The NYT’s covers Ashcroft’s recusing himself from the Plame investigation and appointing Justice Dept. colleague Patrick Fitzgerald to the case.
No headlines found concerning France’s possible indictment of Dick Cheney in their ongoing probe of Halliburton.
According to Doug Ireland in Will the French Indict Cheney?:
One of France’s best-known investigating magistrates, Judge Renaud van Ruymbeke–who came to fame by unearthing major French campaign finance scandals in the 1990s that led to a raft of indictments–has been conducting a probe of the Nigeria deal since October. And, three days before Christmas, the Paris daily Le Figaro front-paged the news that Judge van Ruymbeke had notified the Justice Ministry that Cheney might be among those eventually indicted as a result of his investigation.
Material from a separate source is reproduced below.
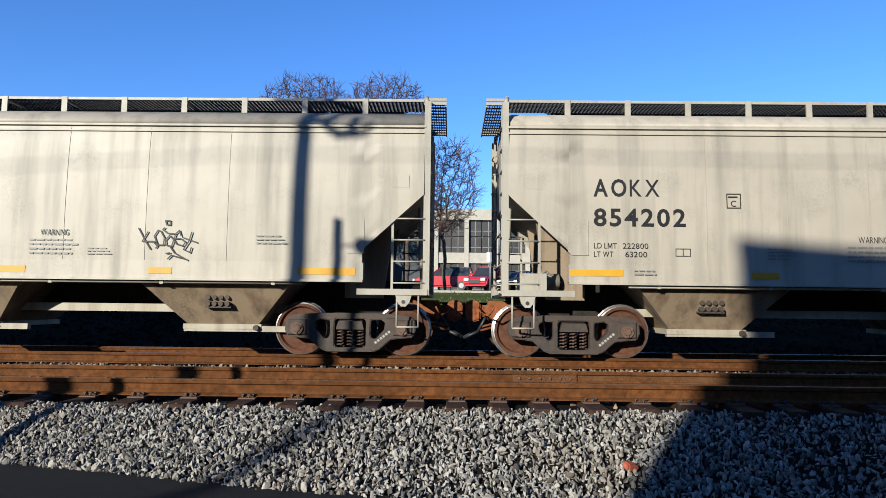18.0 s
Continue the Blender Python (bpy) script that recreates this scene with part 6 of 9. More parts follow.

According to accounts in the French press, Judge van Ruymbeke believes that some or all of $180 million in so-called secret “retrocommissions” paid by Halliburton and Technip were, in fact, bribes given to Nigerian officials and others to grease the wheels for the refinery’s construction. These reports say van Ruymbeke has fingered as the bagman in the operation a 55-year-old London lawyer, Jeffrey Tesler, who has worked for Halliburton for some thirty years. It was Tesler who was paid the $180 million as a “commercial consultant” through a Gibraltar-based front company he set up called TriStar. TriStar, in turn, got the money from a consortium set up for the Nigeria deal by Halliburton and Technip and registered in Madeira, the Portuguese offshore island where taxes don’t apply. According to Agence France-Presse, a former top Technip official, Georges Krammer, has testified that the Madeira-based consortium was a “slush fund” controlled by Halliburton–through its subsidiary Kellogg Brown & Root–and Technip. Krammer, who is cooperating with the investigation, also swore that Tesler was imposed as the intermediary by Halliburton over the objections of Technip.